Data provided ::

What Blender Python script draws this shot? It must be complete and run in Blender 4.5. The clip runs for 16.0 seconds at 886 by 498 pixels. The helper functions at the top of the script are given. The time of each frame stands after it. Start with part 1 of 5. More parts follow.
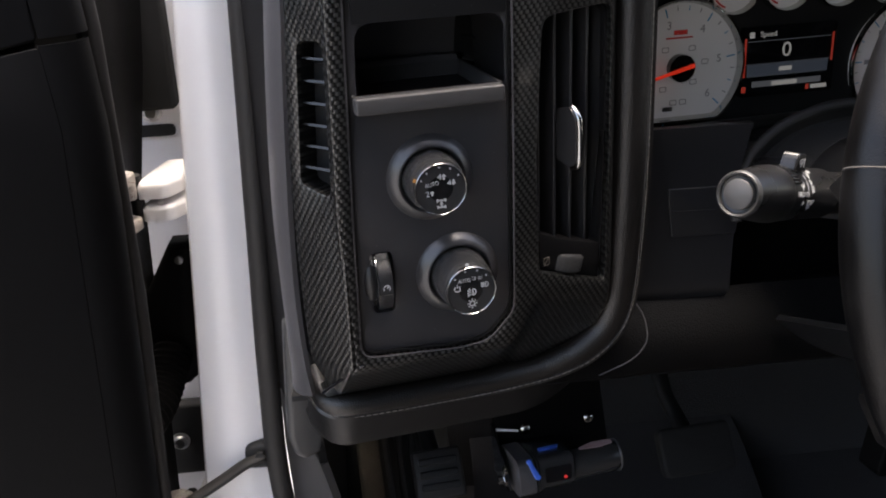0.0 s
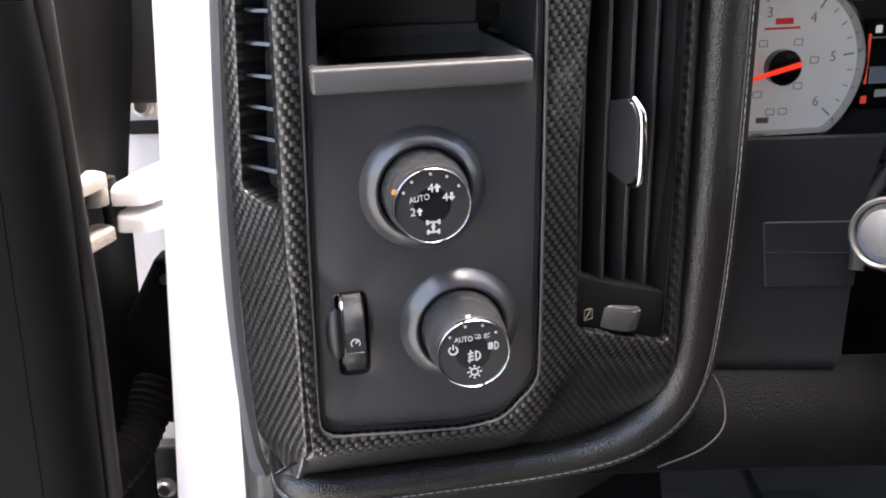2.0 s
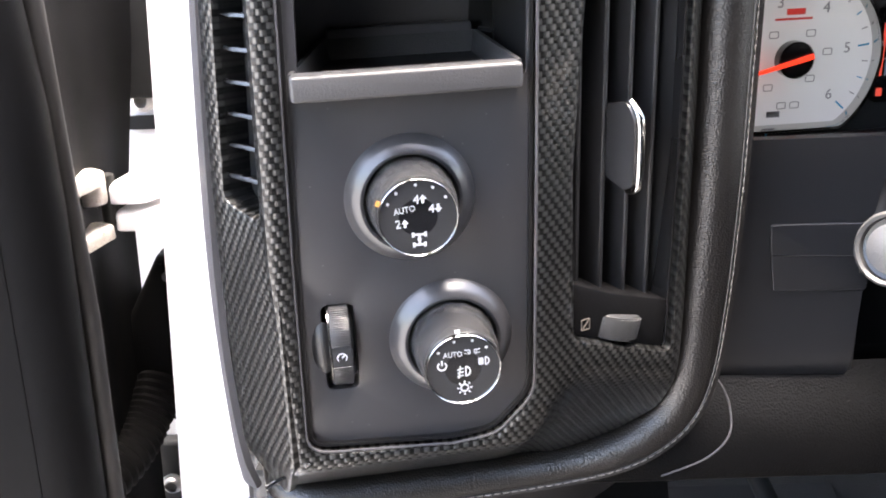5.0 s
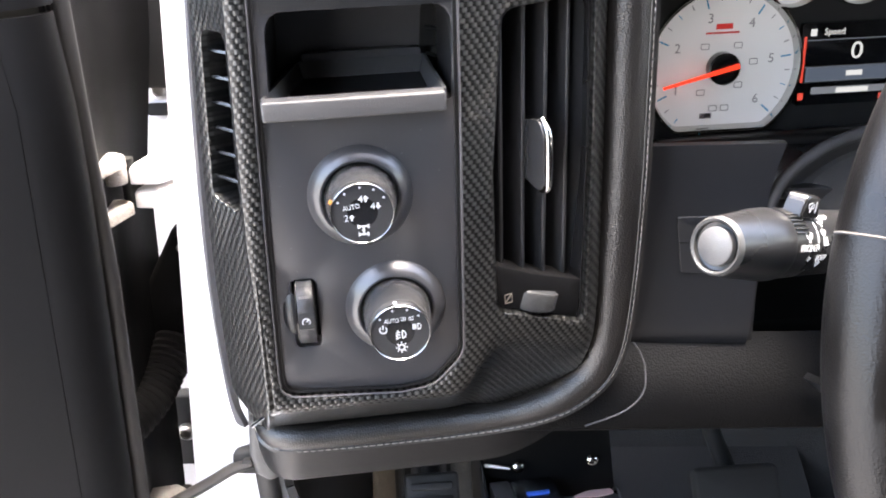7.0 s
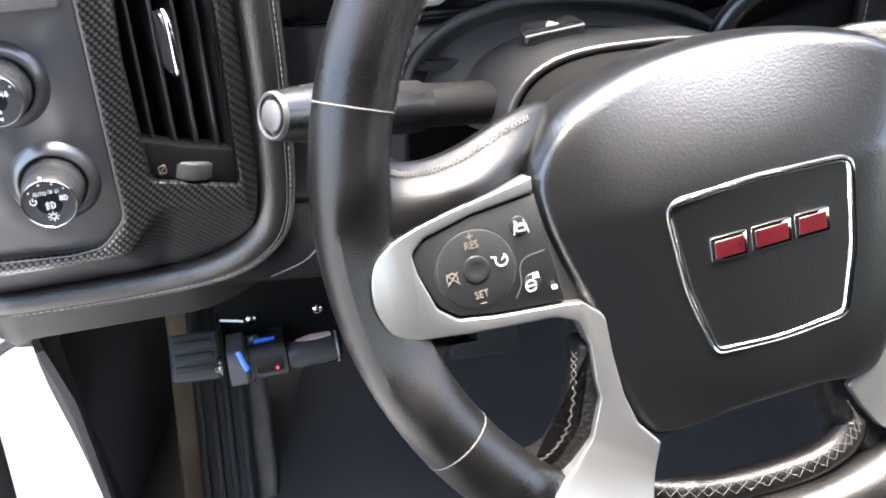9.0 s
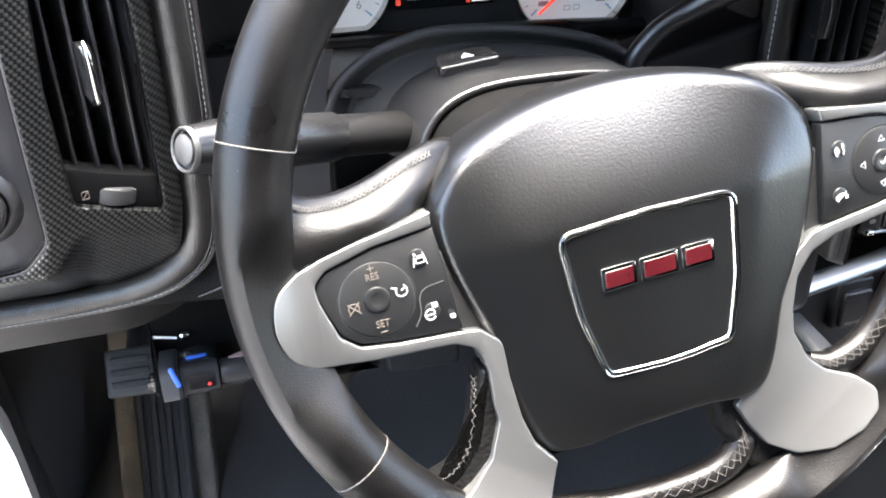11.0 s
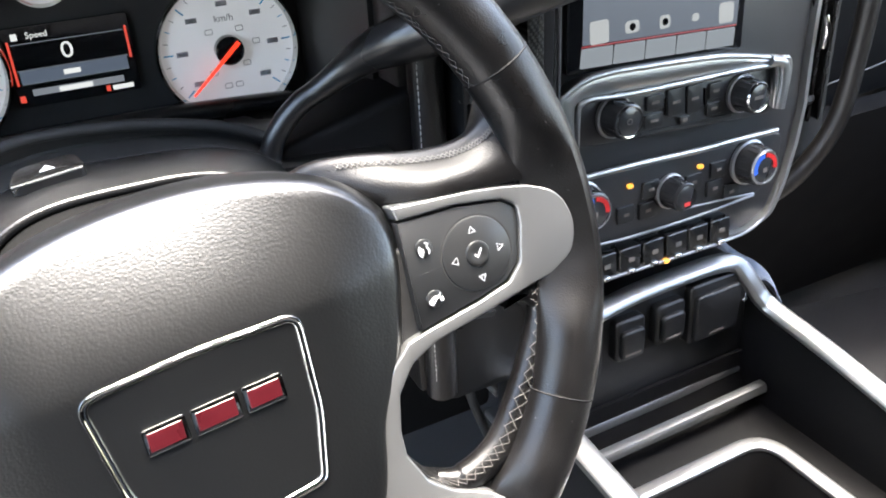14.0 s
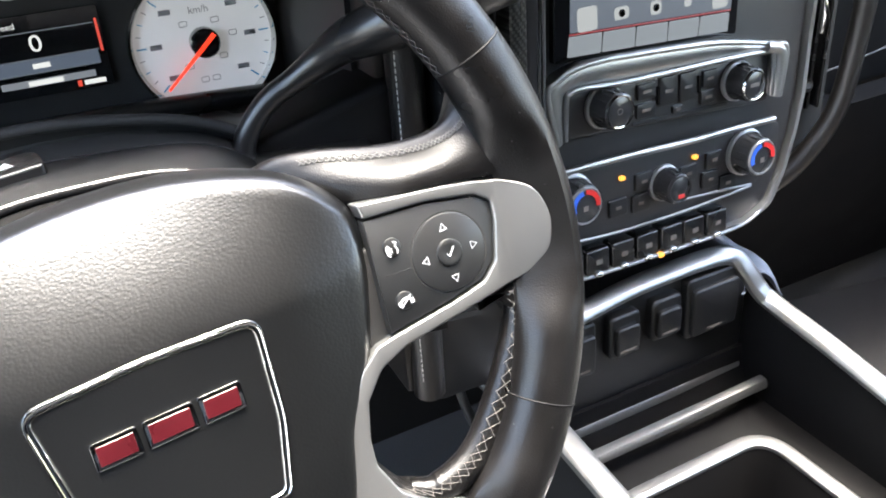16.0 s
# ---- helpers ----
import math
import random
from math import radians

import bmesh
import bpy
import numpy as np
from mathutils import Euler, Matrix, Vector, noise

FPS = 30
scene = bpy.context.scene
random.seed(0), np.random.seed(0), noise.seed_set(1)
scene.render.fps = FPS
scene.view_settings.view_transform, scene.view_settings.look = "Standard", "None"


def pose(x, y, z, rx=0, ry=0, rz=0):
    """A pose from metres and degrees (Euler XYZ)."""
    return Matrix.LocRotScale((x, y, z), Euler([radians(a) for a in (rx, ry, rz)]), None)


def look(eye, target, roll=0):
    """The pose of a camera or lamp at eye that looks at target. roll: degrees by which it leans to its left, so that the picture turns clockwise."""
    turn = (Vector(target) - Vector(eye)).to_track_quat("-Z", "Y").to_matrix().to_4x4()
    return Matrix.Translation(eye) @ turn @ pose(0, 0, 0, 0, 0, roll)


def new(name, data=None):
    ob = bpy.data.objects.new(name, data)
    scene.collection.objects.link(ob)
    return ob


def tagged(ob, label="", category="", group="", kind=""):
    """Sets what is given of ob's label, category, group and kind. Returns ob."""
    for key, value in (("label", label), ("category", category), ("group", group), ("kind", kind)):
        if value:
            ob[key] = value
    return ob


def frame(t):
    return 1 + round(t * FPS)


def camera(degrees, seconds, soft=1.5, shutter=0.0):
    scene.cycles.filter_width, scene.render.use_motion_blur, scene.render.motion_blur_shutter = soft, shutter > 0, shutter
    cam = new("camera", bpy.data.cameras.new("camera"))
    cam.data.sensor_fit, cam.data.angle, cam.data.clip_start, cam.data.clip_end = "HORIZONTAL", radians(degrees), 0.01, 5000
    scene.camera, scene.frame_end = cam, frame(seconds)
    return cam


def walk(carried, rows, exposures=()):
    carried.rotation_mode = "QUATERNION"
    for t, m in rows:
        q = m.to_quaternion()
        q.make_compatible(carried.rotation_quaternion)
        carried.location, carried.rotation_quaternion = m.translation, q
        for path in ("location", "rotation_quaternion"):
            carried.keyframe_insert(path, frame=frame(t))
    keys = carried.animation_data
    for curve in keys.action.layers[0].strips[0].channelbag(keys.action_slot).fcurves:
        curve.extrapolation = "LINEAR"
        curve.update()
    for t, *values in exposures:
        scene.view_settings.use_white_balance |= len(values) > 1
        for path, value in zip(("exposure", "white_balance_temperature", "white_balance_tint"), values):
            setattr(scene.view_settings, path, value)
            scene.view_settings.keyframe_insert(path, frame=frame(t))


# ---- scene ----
cam = camera(52.86, 16.0, soft=1.9)
PATH = [
    (0, (0.0542, 0.0415, 1.4724), (0.1838, 1.8989, 0.7422), -3.15),
    (0.5, (0.0793, 0.0853, 1.4672), (0.1329, 1.9631, 0.7808), -2.47),
    (1, (0.0872, 0.1215, 1.4530), (0.0711, 2.0006, 0.7685), -3.21),
    (1.5, (0.0874, 0.1510, 1.4407), (0.0293, 2.0402, 0.7870), -3.14),
    (2, (0.0909, 0.1741, 1.4265), (0.0714, 2.0565, 0.7510), -1.93),
    (2.5, (0.0931, 0.1923, 1.4186), (0.0425, 2.0751, 0.7461), -2.47),
    (3, (0.0969, 0.2024, 1.4140), (0.0457, 2.0761, 0.7163), -2.81),
    (3.5, (0.0984, 0.2038, 1.4180), (0.0364, 2.0742, 0.7125), -3.00),
    (6, (0.1077, 0.1593, 1.4461), (0.0325, 2.0189, 0.7138), -2.10),
    (6.5, (0.1158, 0.1385, 1.4571), (0.0151, 1.9884, 0.7036), -1.85),
    (7, (0.1415, 0.1192, 1.4678), (0.0201, 1.9576, 0.6896), -2.49),
    (7.5, (0.1798, 0.0942, 1.4751), (0.1300, 1.9115, 0.6415), -2.20),
    (8, (0.2134, 0.0756, 1.4796), (0.2433, 1.8409, 0.5401), -1.87),
    (8.5, (0.2457, 0.0588, 1.4836), (0.3149, 1.7976, 0.4980), -2.40),
    (9, (0.2760, 0.0446, 1.4901), (0.3767, 1.7556, 0.4594), -2.55),
    (9.5, (0.2938, 0.0377, 1.5004), (0.4213, 1.7474, 0.4705), -2.32),
    (12, (0.3122, 0.0324, 1.5117), (0.5233, 1.7328, 0.4802), -1.34),
    (12.5, (0.3385, 0.0373, 1.5128), (0.5602, 1.7337, 0.4769), -3.20),
    (13, (0.3865, 0.0423, 1.5129), (0.7062, 1.7213, 0.4742), -3.69),
    (13.5, (0.4286, 0.0626, 1.5163), (0.8830, 1.7306, 0.5106), -2.52),
    (14, (0.4559, 0.0772, 1.5133), (0.9260, 1.7594, 0.5391), -3.19),
    (14.5, (0.4719, 0.0863, 1.5080), (0.9505, 1.7720, 0.5440), -3.68),
    (15, (0.4778, 0.0894, 1.5056), (0.9530, 1.7724, 0.5352), -3.77),
    (15.5, (0.4783, 0.0911, 1.5056), (0.9405, 1.7721, 0.5254), -3.92),
    (16, (0.4763, 0.0909, 1.5046), (0.9279, 1.7706, 0.5173), -4.08),
]
EXPOSURES = [(0.0, 2.2, 7350, 13), (0.6, 2.8, 7350, 13), (1.5, 3.45, 7300, 13), (3.5, 4.15, 7250, 13), (7.0, 4.45, 7150, 12), (9.0, 4.5, 6900, 9), (12.0, 4.5, 6850, 8), (16.0, 4.55, 6950, 7)]
walk(cam, [(t, look(eye, target, roll)) for t, eye, target, roll in PATH], EXPOSURES)

# ---- world, sun ----
world = bpy.data.worlds.new("sky")
scene.world = world
world.use_nodes = True
wn = world.node_tree.nodes
sky = wn.new("ShaderNodeTexSky")
sky.sky_type = "NISHITA"
sky.sun_disc = False
sky.sun_elevation, sky.sun_rotation = radians(84), radians(10)
sky.air_density, sky.dust_density, sky.ozone_density = 1.0, 4.0, 0.6
world.node_tree.links.new(sky.outputs[0], wn["Background"].inputs[0])
wn["Background"].inputs[1].default_value = 0.15
sun_data = bpy.data.lights.new("sun", "SUN")
sun_data.energy, sun_data.angle, sun_data.color = 2.3, radians(40), (1.0, 0.985, 0.97)
sun = new("sun", sun_data)
sun.matrix_world = look((0.55, 0.75, 5.3), (0.43, 0.39, 1.3))


# ---- materials ----
def mat(name, base, rough=0.5, metal=0.0, grain=0.0, grain_scale=900.0, spots=0.12, coat=0.0, kind="noise", spec=0.5, dirt_scale=9.0, sheen=0.0):
    """Principled material: base colour with broad stains, fine grain bump and uneven gloss."""
    m = bpy.data.materials.new(name)
    m.use_nodes = True
    nt, ln = m.node_tree.nodes, m.node_tree.links
    b = nt["Principled BSDF"]
    tc = nt.new("ShaderNodeTexCoord")
    big = nt.new("ShaderNodeTexNoise")
    big.inputs["Scale"].default_value, big.inputs["Detail"].default_value = dirt_scale, 6
    ln.new(tc.outputs["Object"], big.inputs["Vector"])
    ramp = nt.new("ShaderNodeMapRange")
    ramp.inputs[1].default_value, ramp.inputs[2].default_value = 0.3, 0.7
    ramp.inputs[3].default_value, ramp.inputs[4].default_value = 1 - spots, 1 + spots
    ln.new(big.outputs[0], ramp.inputs[0])
    mul = nt.new("ShaderNodeVectorMath")
    mul.operation = "SCALE"
    mul.inputs[0].default_value = base
    ln.new(ramp.outputs[0], mul.inputs["Scale"])
    ln.new(mul.outputs[0], b.inputs["Base Color"])
    rr = nt.new("ShaderNodeMapRange")
    rr.inputs[1].default_value, rr.inputs[2].default_value = 0.3, 0.7
    rr.inputs[3].default_value, rr.inputs[4].default_value = max(0.02, rough * (1 - spots * 0.8)), min(1, rough * (1 + spots * 0.8))
    ln.new(big.outputs[0], rr.inputs[0])
    ln.new(rr.outputs[0], b.inputs["Roughness"])
    b.inputs["Metallic"].default_value = metal
    b.inputs["Coat Weight"].default_value = coat
    b.inputs["Coat Roughness"].default_value = 0.06
    b.inputs["Specular IOR Level"].default_value = spec
    b.inputs["Sheen Weight"].default_value = sheen
    if grain > 0:
        if kind == "leather":
            tex = nt.new("ShaderNodeTexVoronoi")
            tex.feature = "SMOOTH_F1"
            tex.inputs["Smoothness"].default_value = 0.35
        else:
            tex = nt.new("ShaderNodeTexNoise")
            tex.inputs["Detail"].default_value = 3
        tex.inputs["Scale"].default_value = grain_scale
        ln.new(tc.outputs["Object"], tex.inputs["Vector"])
        bump = nt.new("ShaderNodeBump")
        bump.inputs["Strength"].default_value = 0.4 if kind == "leather" else 0.35
        bump.inputs["Distance"].default_value = grain
        if kind == "leather":
            inv = nt.new("ShaderNodeMath")
            inv.operation = "MULTIPLY"
            inv.inputs[1].default_value = -1
            ln.new(tex.outputs[0], inv.inputs[0])
            ln.new(inv.outputs[0], bump.inputs["Height"])
        else:
            ln.new(tex.outputs[0], bump.inputs["Height"])
        ln.new(bump.outputs[0], b.inputs["Normal"])
    return m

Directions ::
Display every line of the listing that contains the string "kind".

Worked solution ::
def tagged(ob, label="", category="", group="", kind=""):
    """Sets what is given of ob's label, category, group and kind. Returns ob."""
    for key, value in (("label", label), ("category", category), ("group", group), ("kind", kind)):
def mat(name, base, rough=0.5, metal=0.0, grain=0.0, grain_scale=900.0, spots=0.12, coat=0.0, kind="noise", spec=0.5, dirt_scale=9.0, sheen=0.0):
        if kind == "leather":
        bump.inputs["Strength"].default_value = 0.4 if kind == "leather" else 0.35
        if kind == "leather":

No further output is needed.